**Request:**
Copy all lines below exactly as written. Leave pictures out.

>> START Source excerpt

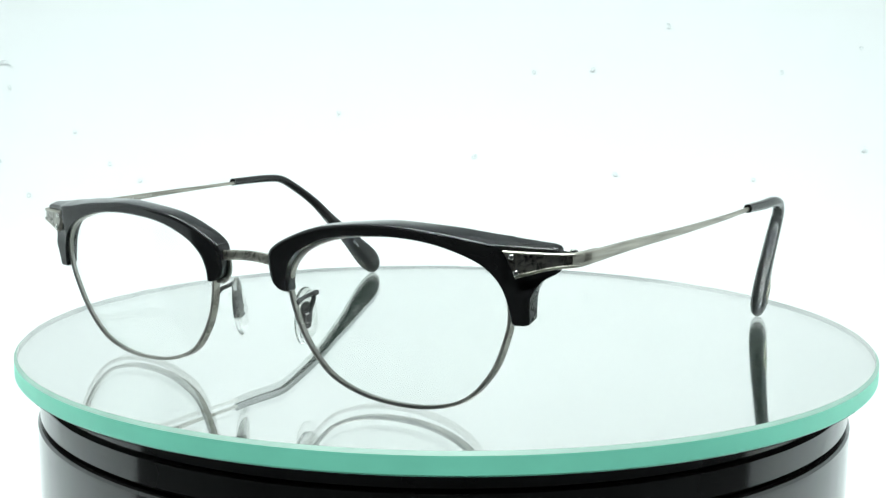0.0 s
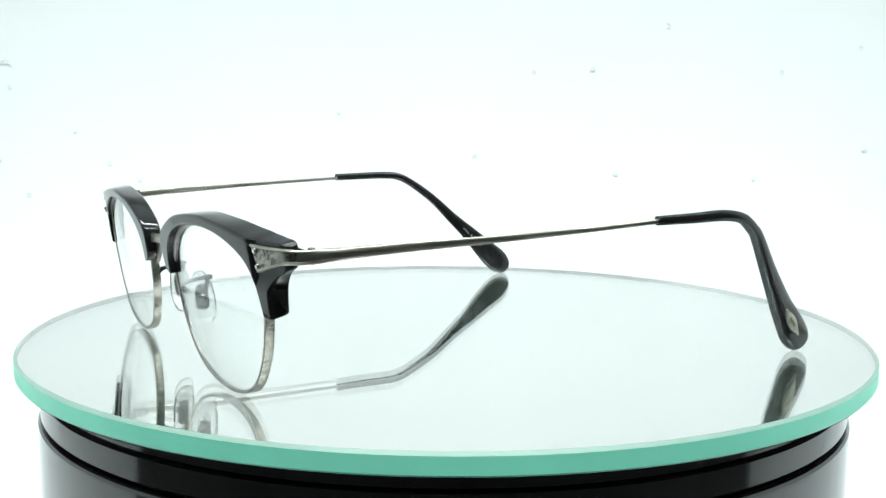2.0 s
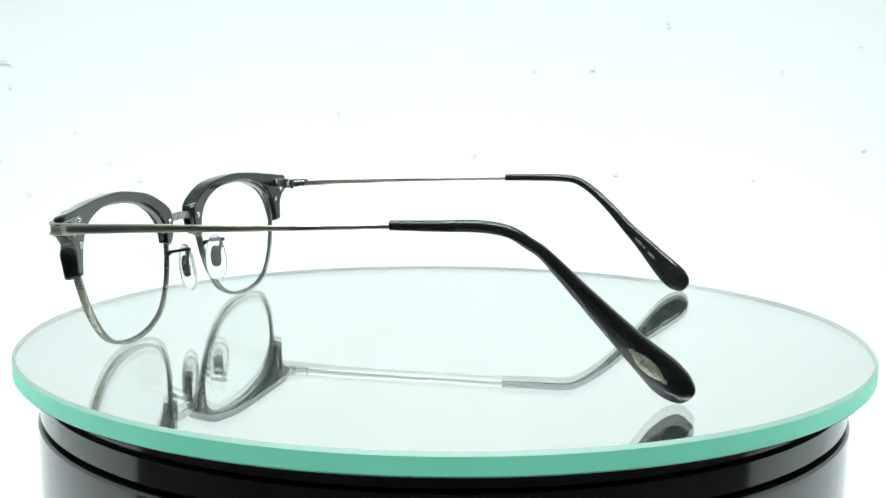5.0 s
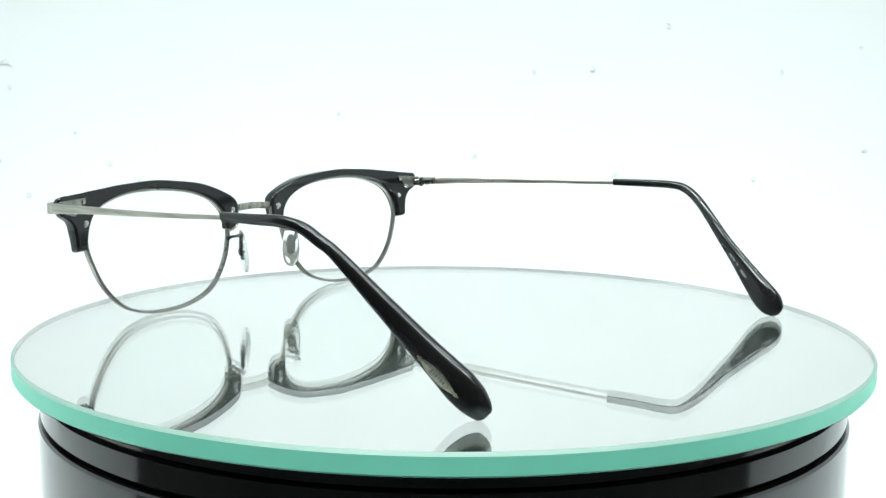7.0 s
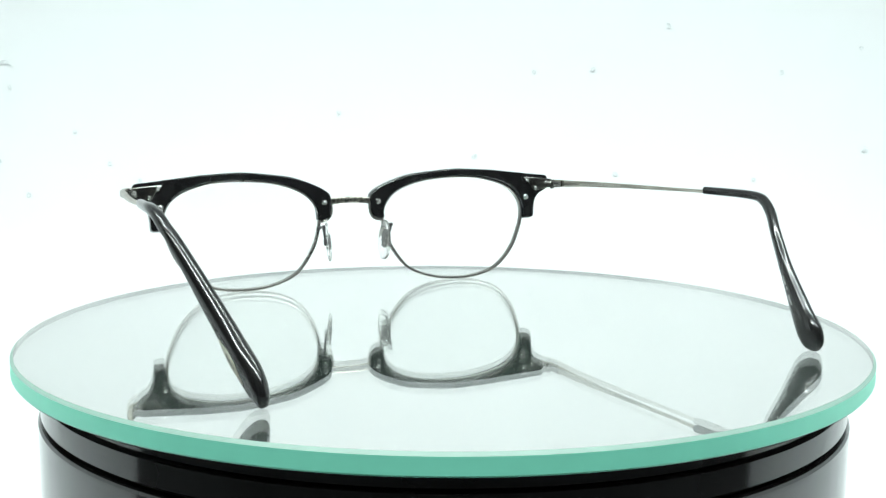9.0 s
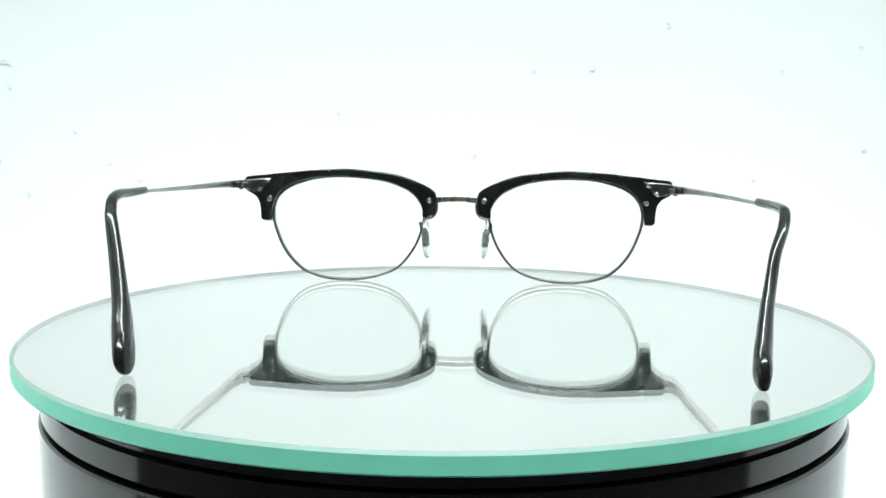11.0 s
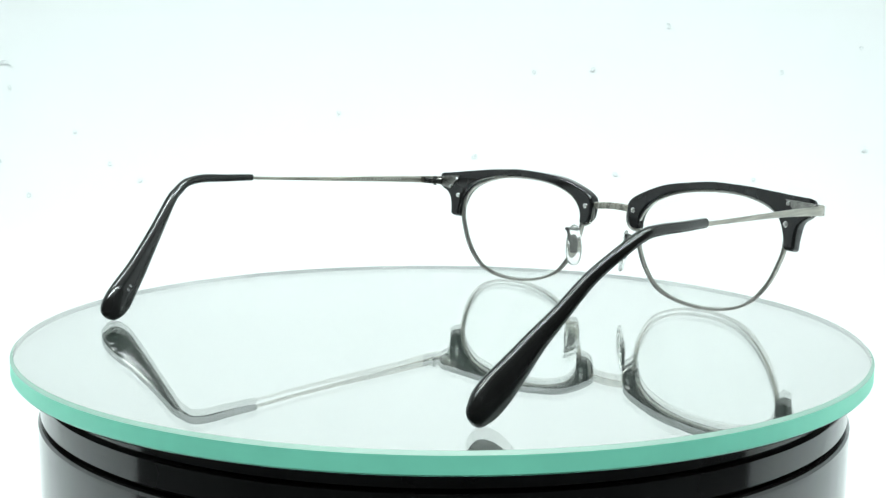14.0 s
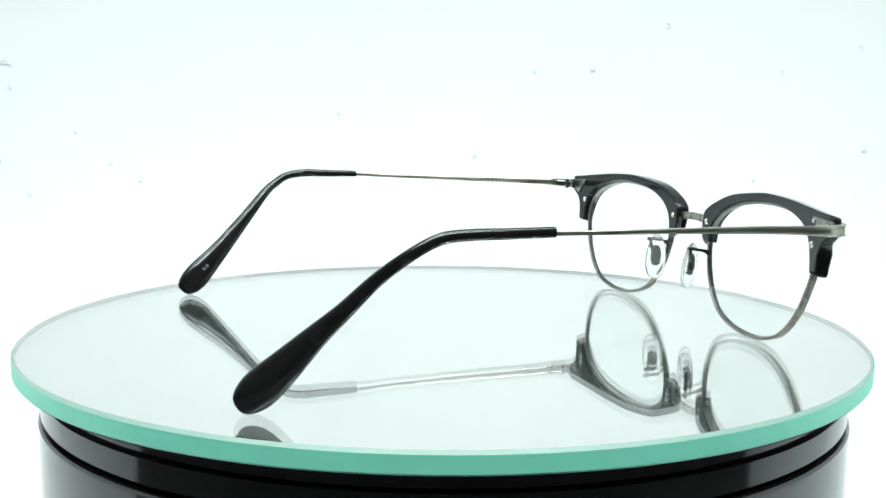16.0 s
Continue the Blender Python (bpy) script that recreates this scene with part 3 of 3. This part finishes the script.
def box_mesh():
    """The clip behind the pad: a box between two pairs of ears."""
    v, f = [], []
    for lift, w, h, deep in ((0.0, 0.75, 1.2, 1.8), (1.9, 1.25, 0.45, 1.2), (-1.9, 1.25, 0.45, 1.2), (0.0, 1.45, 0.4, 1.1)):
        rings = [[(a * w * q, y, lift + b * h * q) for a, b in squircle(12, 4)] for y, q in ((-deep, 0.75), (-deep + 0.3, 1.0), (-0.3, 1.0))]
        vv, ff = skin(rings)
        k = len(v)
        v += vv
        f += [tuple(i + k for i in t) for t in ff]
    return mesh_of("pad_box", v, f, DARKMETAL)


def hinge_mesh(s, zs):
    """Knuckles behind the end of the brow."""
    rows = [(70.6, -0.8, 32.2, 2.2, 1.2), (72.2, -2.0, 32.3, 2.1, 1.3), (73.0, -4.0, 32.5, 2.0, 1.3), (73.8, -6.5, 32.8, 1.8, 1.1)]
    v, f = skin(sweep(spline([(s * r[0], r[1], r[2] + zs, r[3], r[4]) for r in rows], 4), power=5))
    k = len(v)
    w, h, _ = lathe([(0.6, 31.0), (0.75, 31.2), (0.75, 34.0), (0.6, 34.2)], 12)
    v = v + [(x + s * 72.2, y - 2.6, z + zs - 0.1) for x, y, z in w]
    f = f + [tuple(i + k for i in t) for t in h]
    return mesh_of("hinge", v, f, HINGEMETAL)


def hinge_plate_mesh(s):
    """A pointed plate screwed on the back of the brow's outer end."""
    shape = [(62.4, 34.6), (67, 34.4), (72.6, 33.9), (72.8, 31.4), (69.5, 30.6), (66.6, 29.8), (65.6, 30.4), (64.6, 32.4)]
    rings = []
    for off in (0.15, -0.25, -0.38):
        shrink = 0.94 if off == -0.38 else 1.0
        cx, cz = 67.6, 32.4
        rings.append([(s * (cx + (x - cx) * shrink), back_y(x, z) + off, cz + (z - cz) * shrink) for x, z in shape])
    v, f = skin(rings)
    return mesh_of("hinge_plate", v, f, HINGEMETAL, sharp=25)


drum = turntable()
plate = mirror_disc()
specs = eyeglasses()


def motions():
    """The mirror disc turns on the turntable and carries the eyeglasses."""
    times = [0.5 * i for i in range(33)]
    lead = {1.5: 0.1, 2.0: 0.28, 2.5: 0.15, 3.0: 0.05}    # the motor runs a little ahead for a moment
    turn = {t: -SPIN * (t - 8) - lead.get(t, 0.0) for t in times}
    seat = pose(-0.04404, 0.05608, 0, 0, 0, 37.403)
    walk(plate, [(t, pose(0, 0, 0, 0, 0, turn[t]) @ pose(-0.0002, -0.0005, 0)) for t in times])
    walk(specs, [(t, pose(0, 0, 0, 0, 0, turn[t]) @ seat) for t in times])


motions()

>> END Source excerpt

**Solved problem:**
0.0 s
2.0 s
5.0 s
7.0 s
9.0 s
11.0 s
14.0 s
16.0 s
Continue the Blender Python (bpy) script that recreates this scene with part 3 of 3. This part finishes the script.
def box_mesh():
    """The clip behind the pad: a box between two pairs of ears."""
    v, f = [], []
    for lift, w, h, deep in ((0.0, 0.75, 1.2, 1.8), (1.9, 1.25, 0.45, 1.2), (-1.9, 1.25, 0.45, 1.2), (0.0, 1.45, 0.4, 1.1)):
        rings = [[(a * w * q, y, lift + b * h * q) for a, b in squircle(12, 4)] for y, q in ((-deep, 0.75), (-deep + 0.3, 1.0), (-0.3, 1.0))]
        vv, ff = skin(rings)
        k = len(v)
        v += vv
        f += [tuple(i + k for i in t) for t in ff]
    return mesh_of("pad_box", v, f, DARKMETAL)


def hinge_mesh(s, zs):
    """Knuckles behind the end of the brow."""
    rows = [(70.6, -0.8, 32.2, 2.2, 1.2), (72.2, -2.0, 32.3, 2.1, 1.3), (73.0, -4.0, 32.5, 2.0, 1.3), (73.8, -6.5, 32.8, 1.8, 1.1)]
    v, f = skin(sweep(spline([(s * r[0], r[1], r[2] + zs, r[3], r[4]) for r in rows], 4), power=5))
    k = len(v)
    w, h, _ = lathe([(0.6, 31.0), (0.75, 31.2), (0.75, 34.0), (0.6, 34.2)], 12)
    v = v + [(x + s * 72.2, y - 2.6, z + zs - 0.1) for x, y, z in w]
    f = f + [tuple(i + k for i in t) for t in h]
    return mesh_of("hinge", v, f, HINGEMETAL)


def hinge_plate_mesh(s):
    """A pointed plate screwed on the back of the brow's outer end."""
    shape = [(62.4, 34.6), (67, 34.4), (72.6, 33.9), (72.8, 31.4), (69.5, 30.6), (66.6, 29.8), (65.6, 30.4), (64.6, 32.4)]
    rings = []
    for off in (0.15, -0.25, -0.38):
        shrink = 0.94 if off == -0.38 else 1.0
        cx, cz = 67.6, 32.4
        rings.append([(s * (cx + (x - cx) * shrink), back_y(x, z) + off, cz + (z - cz) * shrink) for x, z in shape])
    v, f = skin(rings)
    return mesh_of("hinge_plate", v, f, HINGEMETAL, sharp=25)


drum = turntable()
plate = mirror_disc()
specs = eyeglasses()


def motions():
    """The mirror disc turns on the turntable and carries the eyeglasses."""
    times = [0.5 * i for i in range(33)]
    lead = {1.5: 0.1, 2.0: 0.28, 2.5: 0.15, 3.0: 0.05}    # the motor runs a little ahead for a moment
    turn = {t: -SPIN * (t - 8) - lead.get(t, 0.0) for t in times}
    seat = pose(-0.04404, 0.05608, 0, 0, 0, 37.403)
    walk(plate, [(t, pose(0, 0, 0, 0, 0, turn[t]) @ pose(-0.0002, -0.0005, 0)) for t in times])
    walk(specs, [(t, pose(0, 0, 0, 0, 0, turn[t]) @ seat) for t in times])


motions()